By Will Weissert The Associated Press
Article Last Updated: 08/01/2007 11:19:42 PM MDT
Havana - The vast majority of Cubans sneaking off the island enter the 
United States through Mexico after U.S. relatives pay thousands of 
dollars to organized-crime networks that scoop them off Cuba's western 
tip in souped-up speedboats.
The Mexico route is more dangerous than a direct, 90-mile voyage to 
Florida, but there is less chance the U.S. Coast Guard will intervene. 
Nearly 90 percent of undocumented Cubans who make it to America come 
overland rather than reaching U.S. shores by boat, said U.S. Customs and 
Border Protection.
 From the Mexican coast, Cubans travel up to the U.S. border, where, 
unlike others without documentation, they are welcomed in under U.S. law.
Mexico, already struggling against organized crime, is paying the price 
for the migration shift, especially in Cancún. On Monday, investigators 
there found the body of a Cuban- American from Miami, Luis Lazaro Lara 
Morejon, handcuffed and with duct tape over his eyes. He had been shot 
10 times, obliterating his face.
Days earlier, authorities had arrested at least eight people on 
suspicion of smuggling Cubans to Mexico, including six Cubans with U.S. 
residency or citizenship who had just been interviewed by U.S. 
authorities. Lara had connections to the suspects, Mexican investigators 
say.
"These gangs are well-organized, well-financed and very powerful," said 
Sen.
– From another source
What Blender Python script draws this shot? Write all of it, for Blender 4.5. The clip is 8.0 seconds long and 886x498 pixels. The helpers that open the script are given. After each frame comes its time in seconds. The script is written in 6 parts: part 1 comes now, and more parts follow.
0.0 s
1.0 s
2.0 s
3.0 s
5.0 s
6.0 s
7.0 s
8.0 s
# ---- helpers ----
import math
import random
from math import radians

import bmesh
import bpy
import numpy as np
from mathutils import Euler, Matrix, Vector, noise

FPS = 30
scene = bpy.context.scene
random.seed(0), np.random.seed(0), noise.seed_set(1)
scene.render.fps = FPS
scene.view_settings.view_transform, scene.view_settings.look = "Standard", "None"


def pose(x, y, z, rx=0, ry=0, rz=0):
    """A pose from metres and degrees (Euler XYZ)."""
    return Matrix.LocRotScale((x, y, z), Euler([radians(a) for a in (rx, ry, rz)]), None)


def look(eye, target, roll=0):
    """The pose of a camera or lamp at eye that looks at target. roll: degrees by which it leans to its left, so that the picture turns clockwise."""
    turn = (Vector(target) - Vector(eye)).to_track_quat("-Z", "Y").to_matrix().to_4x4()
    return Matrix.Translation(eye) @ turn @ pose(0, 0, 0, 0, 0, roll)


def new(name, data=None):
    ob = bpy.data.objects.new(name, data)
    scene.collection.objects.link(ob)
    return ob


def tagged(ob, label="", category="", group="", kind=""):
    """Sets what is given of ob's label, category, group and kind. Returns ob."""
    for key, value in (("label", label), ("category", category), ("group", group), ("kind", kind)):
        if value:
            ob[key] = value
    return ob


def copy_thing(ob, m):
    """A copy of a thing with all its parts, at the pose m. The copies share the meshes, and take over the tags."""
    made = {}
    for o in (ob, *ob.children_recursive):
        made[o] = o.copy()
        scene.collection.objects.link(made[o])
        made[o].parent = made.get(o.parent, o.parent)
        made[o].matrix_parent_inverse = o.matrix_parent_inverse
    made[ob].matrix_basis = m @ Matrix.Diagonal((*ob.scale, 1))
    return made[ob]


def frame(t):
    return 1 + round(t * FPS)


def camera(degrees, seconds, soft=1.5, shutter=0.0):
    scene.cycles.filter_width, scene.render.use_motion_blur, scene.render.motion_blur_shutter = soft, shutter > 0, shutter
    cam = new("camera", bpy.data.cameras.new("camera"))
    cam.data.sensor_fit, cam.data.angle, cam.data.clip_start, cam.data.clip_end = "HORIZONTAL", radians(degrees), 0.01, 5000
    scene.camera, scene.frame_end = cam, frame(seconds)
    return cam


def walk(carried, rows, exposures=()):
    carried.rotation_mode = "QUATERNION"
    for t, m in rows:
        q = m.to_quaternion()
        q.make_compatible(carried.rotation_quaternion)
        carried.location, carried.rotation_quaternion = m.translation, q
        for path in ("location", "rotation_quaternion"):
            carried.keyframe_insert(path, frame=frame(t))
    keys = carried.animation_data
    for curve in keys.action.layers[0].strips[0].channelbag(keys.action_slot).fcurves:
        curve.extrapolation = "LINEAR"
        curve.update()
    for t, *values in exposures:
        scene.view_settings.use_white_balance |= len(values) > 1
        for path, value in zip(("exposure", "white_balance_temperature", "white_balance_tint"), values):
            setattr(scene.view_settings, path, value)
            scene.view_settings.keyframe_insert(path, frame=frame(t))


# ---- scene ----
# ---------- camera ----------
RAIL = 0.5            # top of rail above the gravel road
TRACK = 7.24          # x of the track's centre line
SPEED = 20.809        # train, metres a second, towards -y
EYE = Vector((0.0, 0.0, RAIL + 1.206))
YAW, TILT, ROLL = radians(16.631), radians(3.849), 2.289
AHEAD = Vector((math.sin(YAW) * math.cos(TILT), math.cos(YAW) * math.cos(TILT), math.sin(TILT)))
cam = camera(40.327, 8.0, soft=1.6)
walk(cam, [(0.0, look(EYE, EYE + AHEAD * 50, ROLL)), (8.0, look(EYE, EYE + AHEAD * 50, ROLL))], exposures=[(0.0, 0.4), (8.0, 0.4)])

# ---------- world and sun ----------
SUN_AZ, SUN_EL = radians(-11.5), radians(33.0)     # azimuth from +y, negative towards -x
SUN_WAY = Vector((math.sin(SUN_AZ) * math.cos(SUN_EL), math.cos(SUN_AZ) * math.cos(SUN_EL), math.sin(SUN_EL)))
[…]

Carlos Navarrete, who was in a group of Mexican lawmakers who went 
to Havana to discuss the issue with Cuban lawmakers in June. "They are a 
very serious problem for both governments - Cuba and Mexico."
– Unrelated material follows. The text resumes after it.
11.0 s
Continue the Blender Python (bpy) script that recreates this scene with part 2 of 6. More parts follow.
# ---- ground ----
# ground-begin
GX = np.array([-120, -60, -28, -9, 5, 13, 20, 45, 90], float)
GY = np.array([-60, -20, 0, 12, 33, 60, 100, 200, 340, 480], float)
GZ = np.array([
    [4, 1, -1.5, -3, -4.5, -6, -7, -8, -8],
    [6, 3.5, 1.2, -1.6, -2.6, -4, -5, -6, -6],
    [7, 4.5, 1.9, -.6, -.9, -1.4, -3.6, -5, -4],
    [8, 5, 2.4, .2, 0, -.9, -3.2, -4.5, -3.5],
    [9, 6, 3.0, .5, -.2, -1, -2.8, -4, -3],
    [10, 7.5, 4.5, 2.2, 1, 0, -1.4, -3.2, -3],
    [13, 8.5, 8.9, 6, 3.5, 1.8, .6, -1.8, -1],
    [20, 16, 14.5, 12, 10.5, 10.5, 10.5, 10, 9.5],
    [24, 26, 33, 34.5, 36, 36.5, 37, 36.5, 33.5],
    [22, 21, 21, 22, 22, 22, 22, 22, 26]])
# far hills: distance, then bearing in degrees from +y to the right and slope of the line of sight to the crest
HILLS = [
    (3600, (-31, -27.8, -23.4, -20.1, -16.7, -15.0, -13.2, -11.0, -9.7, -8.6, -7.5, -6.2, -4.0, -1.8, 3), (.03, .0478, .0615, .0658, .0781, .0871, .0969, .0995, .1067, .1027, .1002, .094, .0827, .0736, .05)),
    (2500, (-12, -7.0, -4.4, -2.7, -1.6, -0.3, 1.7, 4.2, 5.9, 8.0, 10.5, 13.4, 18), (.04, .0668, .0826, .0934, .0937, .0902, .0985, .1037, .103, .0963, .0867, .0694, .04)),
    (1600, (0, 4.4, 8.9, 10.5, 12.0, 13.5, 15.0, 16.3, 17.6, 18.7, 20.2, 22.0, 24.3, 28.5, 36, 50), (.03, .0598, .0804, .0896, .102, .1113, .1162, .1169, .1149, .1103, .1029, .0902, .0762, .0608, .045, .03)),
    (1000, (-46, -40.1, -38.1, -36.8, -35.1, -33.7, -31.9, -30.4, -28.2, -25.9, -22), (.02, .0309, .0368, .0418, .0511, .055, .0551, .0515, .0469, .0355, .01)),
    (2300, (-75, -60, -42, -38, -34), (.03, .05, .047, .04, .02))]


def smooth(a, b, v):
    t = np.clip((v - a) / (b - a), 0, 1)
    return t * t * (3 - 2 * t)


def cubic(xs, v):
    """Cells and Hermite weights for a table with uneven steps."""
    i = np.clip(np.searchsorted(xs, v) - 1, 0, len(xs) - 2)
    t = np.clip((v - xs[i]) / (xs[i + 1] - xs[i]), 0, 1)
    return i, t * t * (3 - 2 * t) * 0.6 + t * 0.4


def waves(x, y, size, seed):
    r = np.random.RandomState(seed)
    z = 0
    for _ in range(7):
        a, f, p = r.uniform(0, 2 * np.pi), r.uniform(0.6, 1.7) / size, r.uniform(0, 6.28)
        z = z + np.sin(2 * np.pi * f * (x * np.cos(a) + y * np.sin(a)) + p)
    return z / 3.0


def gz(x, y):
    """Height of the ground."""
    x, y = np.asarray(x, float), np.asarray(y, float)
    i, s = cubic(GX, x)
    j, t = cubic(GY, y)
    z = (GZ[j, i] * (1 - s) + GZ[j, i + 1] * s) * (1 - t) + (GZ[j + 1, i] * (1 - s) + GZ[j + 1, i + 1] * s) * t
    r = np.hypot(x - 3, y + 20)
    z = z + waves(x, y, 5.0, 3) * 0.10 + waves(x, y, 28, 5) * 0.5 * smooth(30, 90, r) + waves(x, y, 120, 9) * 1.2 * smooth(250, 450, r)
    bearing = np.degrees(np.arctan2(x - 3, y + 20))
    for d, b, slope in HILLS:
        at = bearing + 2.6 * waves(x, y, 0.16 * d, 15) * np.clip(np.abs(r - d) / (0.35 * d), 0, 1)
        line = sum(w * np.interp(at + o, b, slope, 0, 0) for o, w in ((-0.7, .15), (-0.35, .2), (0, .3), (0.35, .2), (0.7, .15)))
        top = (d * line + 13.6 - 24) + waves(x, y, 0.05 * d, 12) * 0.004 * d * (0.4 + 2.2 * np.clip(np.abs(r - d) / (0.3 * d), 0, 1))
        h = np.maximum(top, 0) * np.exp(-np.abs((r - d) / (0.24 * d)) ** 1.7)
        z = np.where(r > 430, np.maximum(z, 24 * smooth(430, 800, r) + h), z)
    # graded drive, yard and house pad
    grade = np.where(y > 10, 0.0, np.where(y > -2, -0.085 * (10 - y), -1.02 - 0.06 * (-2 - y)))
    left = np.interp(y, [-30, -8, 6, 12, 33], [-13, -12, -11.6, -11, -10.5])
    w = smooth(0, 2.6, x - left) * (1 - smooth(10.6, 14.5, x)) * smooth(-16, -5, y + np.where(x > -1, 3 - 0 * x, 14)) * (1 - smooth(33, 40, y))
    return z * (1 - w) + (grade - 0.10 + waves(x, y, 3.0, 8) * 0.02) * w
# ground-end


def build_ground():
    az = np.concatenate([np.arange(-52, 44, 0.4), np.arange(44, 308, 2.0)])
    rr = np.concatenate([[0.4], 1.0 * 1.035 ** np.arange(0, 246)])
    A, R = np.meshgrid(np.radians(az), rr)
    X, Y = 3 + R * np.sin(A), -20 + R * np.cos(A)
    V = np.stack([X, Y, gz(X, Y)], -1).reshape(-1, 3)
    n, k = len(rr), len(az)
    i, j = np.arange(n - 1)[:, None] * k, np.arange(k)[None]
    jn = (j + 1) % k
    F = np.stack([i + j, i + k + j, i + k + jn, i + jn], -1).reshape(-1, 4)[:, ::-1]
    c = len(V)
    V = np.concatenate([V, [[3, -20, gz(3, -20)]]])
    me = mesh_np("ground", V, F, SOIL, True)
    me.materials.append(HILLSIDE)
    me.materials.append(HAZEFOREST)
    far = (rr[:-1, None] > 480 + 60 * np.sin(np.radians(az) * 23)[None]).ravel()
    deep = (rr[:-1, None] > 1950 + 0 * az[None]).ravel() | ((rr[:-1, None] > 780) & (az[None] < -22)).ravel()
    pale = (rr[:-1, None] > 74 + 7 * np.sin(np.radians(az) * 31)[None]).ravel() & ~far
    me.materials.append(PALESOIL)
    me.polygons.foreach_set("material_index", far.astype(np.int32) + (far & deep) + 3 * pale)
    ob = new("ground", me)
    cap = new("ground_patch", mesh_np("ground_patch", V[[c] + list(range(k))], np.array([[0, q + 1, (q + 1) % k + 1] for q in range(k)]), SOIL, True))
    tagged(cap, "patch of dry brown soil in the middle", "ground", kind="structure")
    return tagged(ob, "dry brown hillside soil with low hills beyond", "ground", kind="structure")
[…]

An estimated 9,296 Cubans arrived in the United States from Mexico 
between Oct. 1 and July 22, more than double the 4,589 who crossed or 
were picked up by the Coast Guard in the Florida Straits in the same period.
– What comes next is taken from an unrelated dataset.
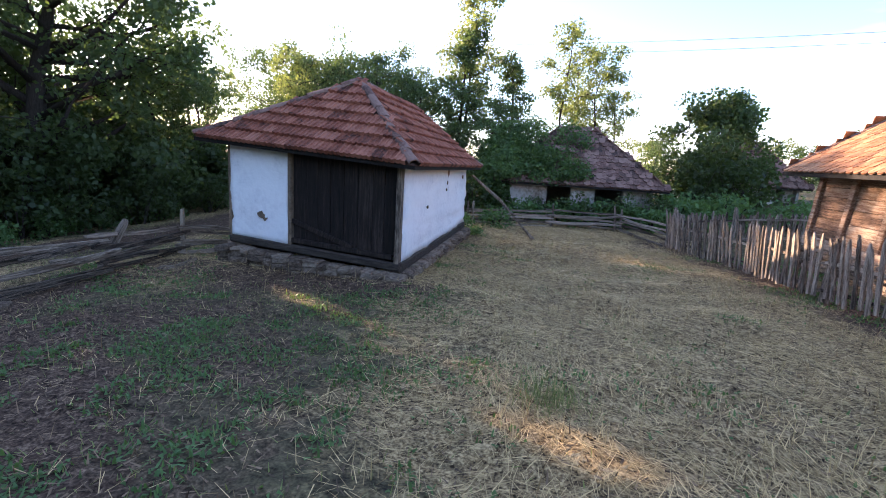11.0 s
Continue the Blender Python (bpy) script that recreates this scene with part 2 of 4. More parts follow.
def tube(path, radii, sides=6):
    """Vertices and faces of a closed tapered tube along points."""
    verts, faces = [], []
    pts = [Vector(p) for p in path]
    for i, p in enumerate(pts):
        d = (pts[min(i + 1, len(pts) - 1)] - pts[max(i - 1, 0)]).normalized()
        a = d.orthogonal().normalized() if abs(d.z) < 0.9 else d.cross(Vector((0, 1, 0))).normalized()
        b = d.cross(a)
        for k in range(sides):
            t = 2 * math.pi * k / sides
            verts.append(p + (a * math.cos(t) + b * math.sin(t)) * radii[i])
    for i in range(len(pts) - 1):
        for k in range(sides):
            k2 = (k + 1) % sides
            faces.append((i * sides + k, i * sides + k2, (i + 1) * sides + k2, (i + 1) * sides + k))
    faces.append(tuple(range(sides))[::-1])
    faces.append(tuple((len(pts) - 1) * sides + k for k in range(sides)))
    return verts, faces


def merge(pieces):
    verts, faces = [], []
    for v, f in pieces:
        o = len(verts)
        verts += list(v)
        faces += [tuple(i + o for i in q) for q in f]
    return verts, faces


def thing(name, x, y, z, label, category, group="", turn=0.0):
    ob = new(name)
    ob.empty_display_size = 0.1
    ob.matrix_basis = pose(x, y, z, 0, 0, turn)
    return tagged(ob, label, category, group)


# ---- ground ----
HUMPS = ((2.4, -7.0, 1.7, 0.296), (-5.0, -5.5, 1.8, -0.377), (5.2, -6.2, 1.3, -0.099), (-3.4, -0.8, 1.5, 0.15), (3.5, -13.2, 2.0, 0.085), (-2.6, -4.3, 1.4, 0.037), (0.4, -0.5, 0.9, 0.07), (-16.5, -14.5, 4.5, 0.75))


def soft_clip(v, lo, hi):
    v = np.asarray(v, float)
    mid, half = (lo + hi) / 2, (hi - lo) / 2
    u = (v - mid) / half
    return mid + half * np.sign(u) * np.where(np.abs(u) < 0.8, np.abs(u), 0.8 + 0.2 * np.tanh((np.abs(u) - 0.8) / 0.2))


def terrain(x, y):
    """Height of the ground: a hillside that falls towards the lane."""
    x, y = soft_clip(x, -11, 13), soft_clip(y, -19, 14)
    z = (-0.2778 + 0.024 * x - 0.0379 * y + 0.00036 * x * x - 0.00309 * x * y + 0.00366 * y * y
         - 0.000057 * x * x * y - 0.000046 * x * y * y + 0.000111 * y ** 3 + 0.000463 * x ** 3)
    for a, b, s, h in HUMPS:
        z = z + h * np.exp(-((x - a) ** 2 + (y - b) ** 2) / (2 * s * s))
    return z


def gz(x, y):
    return float(terrain(x, y))


rng = np.random.default_rng(7)


def wave(x, y, seed):
    """Smooth pseudo-random field between about -1 and 1."""
    r = np.random.default_rng(seed)
    out = np.zeros(np.shape(x))
    for k in range(10):
        a, f, p = r.uniform(0, 6.28), r.uniform(0.25, 1.6), r.uniform(0, 6.28)
        out = out + np.sin((np.cos(a) * x + np.sin(a) * y) * f * 2 + p)
    return out / 4.5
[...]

The Mexico route is so popular that U.S. immigration officials call 
those who follow it "dusty foot" Cubans, a play on the "wet-foot/dry 
foot" policy that lets Cuban migrants captured on U.S. soil stay in 
America but sends those picked up at sea back to the island.
"That route, it has taken over," said a U.S. official interviewed at a 
Havana hotel on condition of anonymity because publishing his name would 
violate State Department protocol.
A speedboat smuggler making the 120-mile dash to the Yucatan peninsula 
can earn $30,000 per haul of 30 or more Cubans.